→ What you will do: In the entries below, which lines run from the one containing "finishes the script." to the one containing "0.030)], 24), pose(AX"? Copy exactly those lines, ends included, and no others.

→ Dataset records:
┄┄┄┄┄┄┄┄┄┄

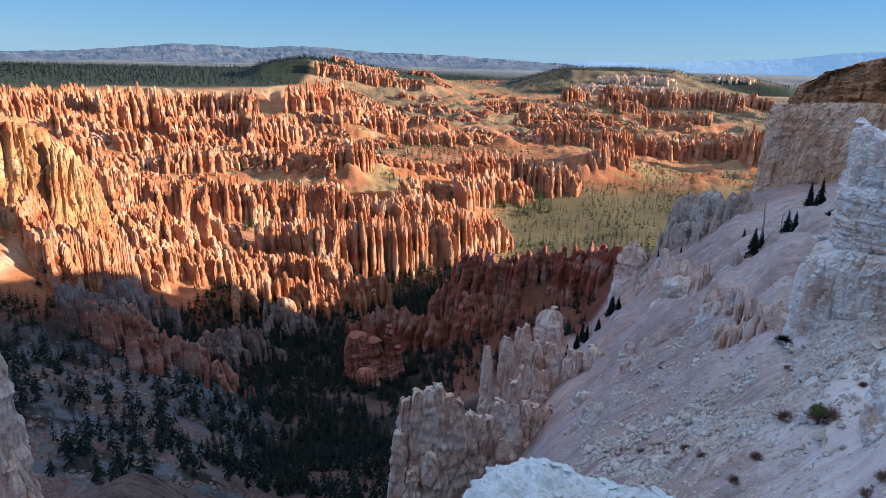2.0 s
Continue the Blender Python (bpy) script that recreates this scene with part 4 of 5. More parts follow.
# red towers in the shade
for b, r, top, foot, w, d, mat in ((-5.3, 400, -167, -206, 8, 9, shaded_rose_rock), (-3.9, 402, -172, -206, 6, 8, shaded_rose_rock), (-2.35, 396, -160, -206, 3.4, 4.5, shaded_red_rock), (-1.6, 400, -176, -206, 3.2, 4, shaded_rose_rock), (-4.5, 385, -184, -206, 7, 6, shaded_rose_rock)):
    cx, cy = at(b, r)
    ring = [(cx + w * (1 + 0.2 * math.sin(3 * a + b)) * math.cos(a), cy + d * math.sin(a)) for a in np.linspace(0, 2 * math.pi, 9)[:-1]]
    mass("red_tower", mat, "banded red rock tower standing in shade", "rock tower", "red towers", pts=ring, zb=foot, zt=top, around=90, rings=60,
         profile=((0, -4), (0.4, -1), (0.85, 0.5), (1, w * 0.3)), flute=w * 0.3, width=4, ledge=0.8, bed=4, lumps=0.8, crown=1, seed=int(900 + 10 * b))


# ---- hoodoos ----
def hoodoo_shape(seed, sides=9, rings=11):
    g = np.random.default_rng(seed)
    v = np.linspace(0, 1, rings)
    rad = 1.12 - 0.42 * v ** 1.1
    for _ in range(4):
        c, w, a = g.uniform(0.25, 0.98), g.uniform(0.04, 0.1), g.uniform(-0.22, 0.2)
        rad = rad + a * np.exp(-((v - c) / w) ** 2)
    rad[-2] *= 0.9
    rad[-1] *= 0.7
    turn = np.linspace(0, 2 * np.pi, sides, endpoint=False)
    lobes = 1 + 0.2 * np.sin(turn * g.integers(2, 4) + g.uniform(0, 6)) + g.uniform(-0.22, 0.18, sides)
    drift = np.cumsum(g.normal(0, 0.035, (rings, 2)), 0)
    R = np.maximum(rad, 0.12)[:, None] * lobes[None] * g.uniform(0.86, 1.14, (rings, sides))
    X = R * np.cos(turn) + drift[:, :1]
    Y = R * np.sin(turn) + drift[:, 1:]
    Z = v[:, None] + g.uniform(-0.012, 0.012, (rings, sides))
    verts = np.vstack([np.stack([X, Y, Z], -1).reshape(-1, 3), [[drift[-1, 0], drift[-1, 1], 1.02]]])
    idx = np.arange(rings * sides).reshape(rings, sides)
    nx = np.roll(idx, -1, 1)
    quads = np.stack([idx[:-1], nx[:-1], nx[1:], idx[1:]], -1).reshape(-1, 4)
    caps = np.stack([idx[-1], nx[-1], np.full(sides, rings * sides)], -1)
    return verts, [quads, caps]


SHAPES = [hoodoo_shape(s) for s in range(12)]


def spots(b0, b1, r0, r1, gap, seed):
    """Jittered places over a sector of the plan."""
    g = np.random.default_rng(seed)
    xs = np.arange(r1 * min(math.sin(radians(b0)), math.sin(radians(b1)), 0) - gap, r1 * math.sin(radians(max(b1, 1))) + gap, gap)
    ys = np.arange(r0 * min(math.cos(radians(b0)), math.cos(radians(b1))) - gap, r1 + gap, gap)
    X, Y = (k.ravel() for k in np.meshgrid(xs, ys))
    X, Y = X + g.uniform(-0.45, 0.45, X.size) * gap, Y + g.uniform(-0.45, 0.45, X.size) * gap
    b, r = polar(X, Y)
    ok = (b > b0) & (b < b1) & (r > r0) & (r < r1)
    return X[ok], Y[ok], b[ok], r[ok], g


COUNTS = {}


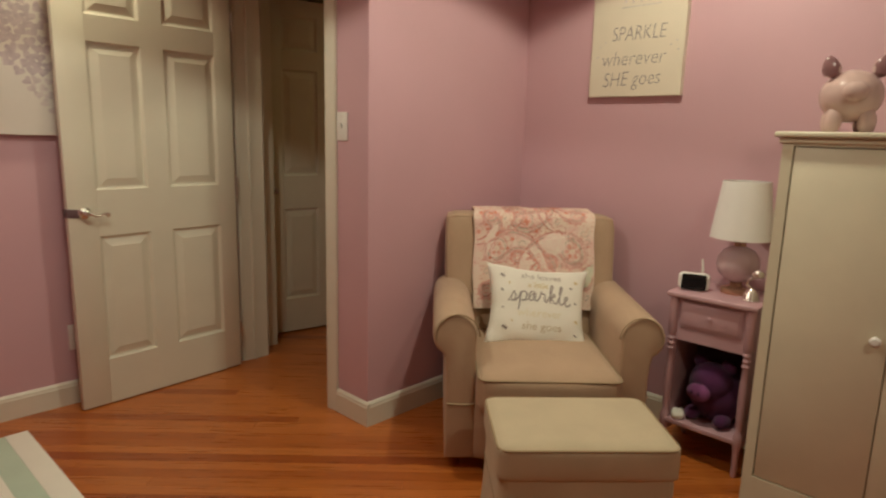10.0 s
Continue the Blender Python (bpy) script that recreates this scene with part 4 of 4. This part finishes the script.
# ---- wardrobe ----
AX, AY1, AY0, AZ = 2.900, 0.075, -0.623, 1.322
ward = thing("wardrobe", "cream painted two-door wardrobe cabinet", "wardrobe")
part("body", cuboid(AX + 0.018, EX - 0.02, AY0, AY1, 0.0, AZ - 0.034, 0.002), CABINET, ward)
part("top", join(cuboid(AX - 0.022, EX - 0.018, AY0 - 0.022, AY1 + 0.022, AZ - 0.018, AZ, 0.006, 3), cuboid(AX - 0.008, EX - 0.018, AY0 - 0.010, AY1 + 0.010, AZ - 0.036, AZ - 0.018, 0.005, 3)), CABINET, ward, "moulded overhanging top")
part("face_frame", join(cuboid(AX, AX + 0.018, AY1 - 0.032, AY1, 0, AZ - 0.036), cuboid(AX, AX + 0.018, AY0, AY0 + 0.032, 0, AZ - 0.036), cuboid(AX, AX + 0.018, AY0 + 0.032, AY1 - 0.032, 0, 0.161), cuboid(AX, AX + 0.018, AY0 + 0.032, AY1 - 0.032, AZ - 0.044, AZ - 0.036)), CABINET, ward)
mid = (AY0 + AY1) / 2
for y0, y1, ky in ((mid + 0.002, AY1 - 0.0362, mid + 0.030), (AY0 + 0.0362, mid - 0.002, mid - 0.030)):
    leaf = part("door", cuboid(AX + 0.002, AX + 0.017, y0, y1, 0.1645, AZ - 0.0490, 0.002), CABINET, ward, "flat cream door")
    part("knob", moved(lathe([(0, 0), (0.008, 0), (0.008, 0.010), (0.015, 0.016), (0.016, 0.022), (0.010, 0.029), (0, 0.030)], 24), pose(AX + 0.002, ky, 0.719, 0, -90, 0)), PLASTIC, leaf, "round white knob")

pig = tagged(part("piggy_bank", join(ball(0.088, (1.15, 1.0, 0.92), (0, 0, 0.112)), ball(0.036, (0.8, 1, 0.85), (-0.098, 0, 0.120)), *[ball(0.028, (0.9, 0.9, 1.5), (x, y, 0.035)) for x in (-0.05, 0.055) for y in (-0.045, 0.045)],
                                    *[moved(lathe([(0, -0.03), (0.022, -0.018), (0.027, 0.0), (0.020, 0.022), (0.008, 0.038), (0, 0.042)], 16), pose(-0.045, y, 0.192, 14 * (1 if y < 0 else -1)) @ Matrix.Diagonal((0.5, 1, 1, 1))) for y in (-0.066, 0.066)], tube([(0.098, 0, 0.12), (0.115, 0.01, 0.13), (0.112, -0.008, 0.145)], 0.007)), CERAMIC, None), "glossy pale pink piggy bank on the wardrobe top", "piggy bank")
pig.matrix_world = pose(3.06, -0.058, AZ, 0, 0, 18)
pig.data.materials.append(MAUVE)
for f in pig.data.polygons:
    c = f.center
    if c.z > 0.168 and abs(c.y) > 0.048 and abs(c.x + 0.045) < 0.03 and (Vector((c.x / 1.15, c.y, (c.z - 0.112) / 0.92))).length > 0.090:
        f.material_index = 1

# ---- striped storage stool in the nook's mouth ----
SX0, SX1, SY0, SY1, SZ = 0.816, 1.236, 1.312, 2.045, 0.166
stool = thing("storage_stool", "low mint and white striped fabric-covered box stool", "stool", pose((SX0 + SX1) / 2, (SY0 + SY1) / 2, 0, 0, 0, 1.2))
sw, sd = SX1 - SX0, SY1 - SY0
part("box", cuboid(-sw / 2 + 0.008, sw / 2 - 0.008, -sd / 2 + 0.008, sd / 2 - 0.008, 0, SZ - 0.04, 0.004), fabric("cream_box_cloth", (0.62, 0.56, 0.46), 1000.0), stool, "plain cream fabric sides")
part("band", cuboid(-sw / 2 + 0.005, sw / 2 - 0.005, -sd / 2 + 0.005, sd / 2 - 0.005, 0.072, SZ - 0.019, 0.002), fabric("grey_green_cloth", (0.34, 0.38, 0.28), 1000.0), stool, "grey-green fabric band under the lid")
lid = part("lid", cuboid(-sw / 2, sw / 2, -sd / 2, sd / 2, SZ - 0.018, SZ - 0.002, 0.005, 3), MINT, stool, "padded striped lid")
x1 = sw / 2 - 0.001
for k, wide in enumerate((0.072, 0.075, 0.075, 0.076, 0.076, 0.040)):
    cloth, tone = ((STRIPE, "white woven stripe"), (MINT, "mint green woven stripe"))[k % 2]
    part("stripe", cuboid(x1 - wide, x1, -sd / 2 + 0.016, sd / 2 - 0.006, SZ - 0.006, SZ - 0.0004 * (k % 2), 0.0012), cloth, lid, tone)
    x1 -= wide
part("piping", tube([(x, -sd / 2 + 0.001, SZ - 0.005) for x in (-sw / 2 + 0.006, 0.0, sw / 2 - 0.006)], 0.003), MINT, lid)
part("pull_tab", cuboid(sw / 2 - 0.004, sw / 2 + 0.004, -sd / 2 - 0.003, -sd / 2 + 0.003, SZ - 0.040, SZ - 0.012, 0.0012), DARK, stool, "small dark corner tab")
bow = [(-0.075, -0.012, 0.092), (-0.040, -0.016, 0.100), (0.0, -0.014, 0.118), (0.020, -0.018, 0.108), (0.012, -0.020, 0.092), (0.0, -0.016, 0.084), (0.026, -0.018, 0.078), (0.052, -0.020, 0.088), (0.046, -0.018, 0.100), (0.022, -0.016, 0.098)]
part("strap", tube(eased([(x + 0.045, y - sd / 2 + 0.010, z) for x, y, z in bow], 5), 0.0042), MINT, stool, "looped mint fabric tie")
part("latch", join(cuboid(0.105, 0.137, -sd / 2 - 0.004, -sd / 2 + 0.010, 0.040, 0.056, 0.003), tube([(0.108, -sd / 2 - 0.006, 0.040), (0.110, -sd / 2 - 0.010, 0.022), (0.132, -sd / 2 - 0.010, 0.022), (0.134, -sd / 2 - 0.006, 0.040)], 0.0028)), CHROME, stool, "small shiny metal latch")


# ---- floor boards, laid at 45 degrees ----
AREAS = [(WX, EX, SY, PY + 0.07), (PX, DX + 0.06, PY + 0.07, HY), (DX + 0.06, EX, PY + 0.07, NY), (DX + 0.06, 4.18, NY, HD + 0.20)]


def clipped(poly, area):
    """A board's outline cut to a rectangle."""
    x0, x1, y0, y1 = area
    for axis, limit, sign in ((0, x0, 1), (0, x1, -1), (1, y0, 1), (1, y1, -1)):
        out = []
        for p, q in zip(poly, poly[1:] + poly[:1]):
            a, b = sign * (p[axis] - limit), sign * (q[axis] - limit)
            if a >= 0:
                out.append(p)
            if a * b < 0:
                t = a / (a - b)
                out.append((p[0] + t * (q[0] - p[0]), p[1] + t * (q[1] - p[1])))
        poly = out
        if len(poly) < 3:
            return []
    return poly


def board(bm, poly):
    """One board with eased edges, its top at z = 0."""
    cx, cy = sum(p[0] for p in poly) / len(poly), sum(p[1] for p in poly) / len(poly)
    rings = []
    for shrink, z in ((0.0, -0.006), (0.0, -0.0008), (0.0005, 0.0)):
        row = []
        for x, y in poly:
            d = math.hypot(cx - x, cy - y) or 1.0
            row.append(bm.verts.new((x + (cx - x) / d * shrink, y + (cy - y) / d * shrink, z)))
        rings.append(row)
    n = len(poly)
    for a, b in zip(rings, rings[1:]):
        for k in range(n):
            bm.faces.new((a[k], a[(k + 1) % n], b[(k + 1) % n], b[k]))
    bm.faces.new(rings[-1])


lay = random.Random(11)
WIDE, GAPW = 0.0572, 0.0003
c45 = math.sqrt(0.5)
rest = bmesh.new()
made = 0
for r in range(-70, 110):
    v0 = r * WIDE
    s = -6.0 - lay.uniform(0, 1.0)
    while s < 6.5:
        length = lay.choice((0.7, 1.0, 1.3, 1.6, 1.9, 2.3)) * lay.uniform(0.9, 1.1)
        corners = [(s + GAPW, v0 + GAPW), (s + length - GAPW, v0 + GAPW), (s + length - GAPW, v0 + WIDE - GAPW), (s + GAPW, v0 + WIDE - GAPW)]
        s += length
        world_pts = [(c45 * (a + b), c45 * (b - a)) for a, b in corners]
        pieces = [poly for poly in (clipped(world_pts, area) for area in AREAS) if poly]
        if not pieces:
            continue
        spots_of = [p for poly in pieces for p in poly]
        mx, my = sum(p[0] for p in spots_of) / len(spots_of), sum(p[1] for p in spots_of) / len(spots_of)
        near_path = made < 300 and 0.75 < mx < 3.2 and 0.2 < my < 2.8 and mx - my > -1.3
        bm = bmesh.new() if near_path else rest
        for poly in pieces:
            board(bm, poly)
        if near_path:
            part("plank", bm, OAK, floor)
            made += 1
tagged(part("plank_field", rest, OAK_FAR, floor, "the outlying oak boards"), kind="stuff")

┄┄┄┄┄┄┄┄┄┄

→ Answer to the exercise:
Continue the Blender Python (bpy) script that recreates this scene with part 4 of 4. This part finishes the script.
# ---- wardrobe ----
AX, AY1, AY0, AZ = 2.900, 0.075, -0.623, 1.322
ward = thing("wardrobe", "cream painted two-door wardrobe cabinet", "wardrobe")
part("body", cuboid(AX + 0.018, EX - 0.02, AY0, AY1, 0.0, AZ - 0.034, 0.002), CABINET, ward)
part("top", join(cuboid(AX - 0.022, EX - 0.018, AY0 - 0.022, AY1 + 0.022, AZ - 0.018, AZ, 0.006, 3), cuboid(AX - 0.008, EX - 0.018, AY0 - 0.010, AY1 + 0.010, AZ - 0.036, AZ - 0.018, 0.005, 3)), CABINET, ward, "moulded overhanging top")
part("face_frame", join(cuboid(AX, AX + 0.018, AY1 - 0.032, AY1, 0, AZ - 0.036), cuboid(AX, AX + 0.018, AY0, AY0 + 0.032, 0, AZ - 0.036), cuboid(AX, AX + 0.018, AY0 + 0.032, AY1 - 0.032, 0, 0.161), cuboid(AX, AX + 0.018, AY0 + 0.032, AY1 - 0.032, AZ - 0.044, AZ - 0.036)), CABINET, ward)
mid = (AY0 + AY1) / 2
for y0, y1, ky in ((mid + 0.002, AY1 - 0.0362, mid + 0.030), (AY0 + 0.0362, mid - 0.002, mid - 0.030)):
    leaf = part("door", cuboid(AX + 0.002, AX + 0.017, y0, y1, 0.1645, AZ - 0.0490, 0.002), CABINET, ward, "flat cream door")
    part("knob", moved(lathe([(0, 0), (0.008, 0), (0.008, 0.010), (0.015, 0.016), (0.016, 0.022), (0.010, 0.029), (0, 0.030)], 24), pose(AX + 0.002, ky, 0.719, 0, -90, 0)), PLASTIC, leaf, "round white knob")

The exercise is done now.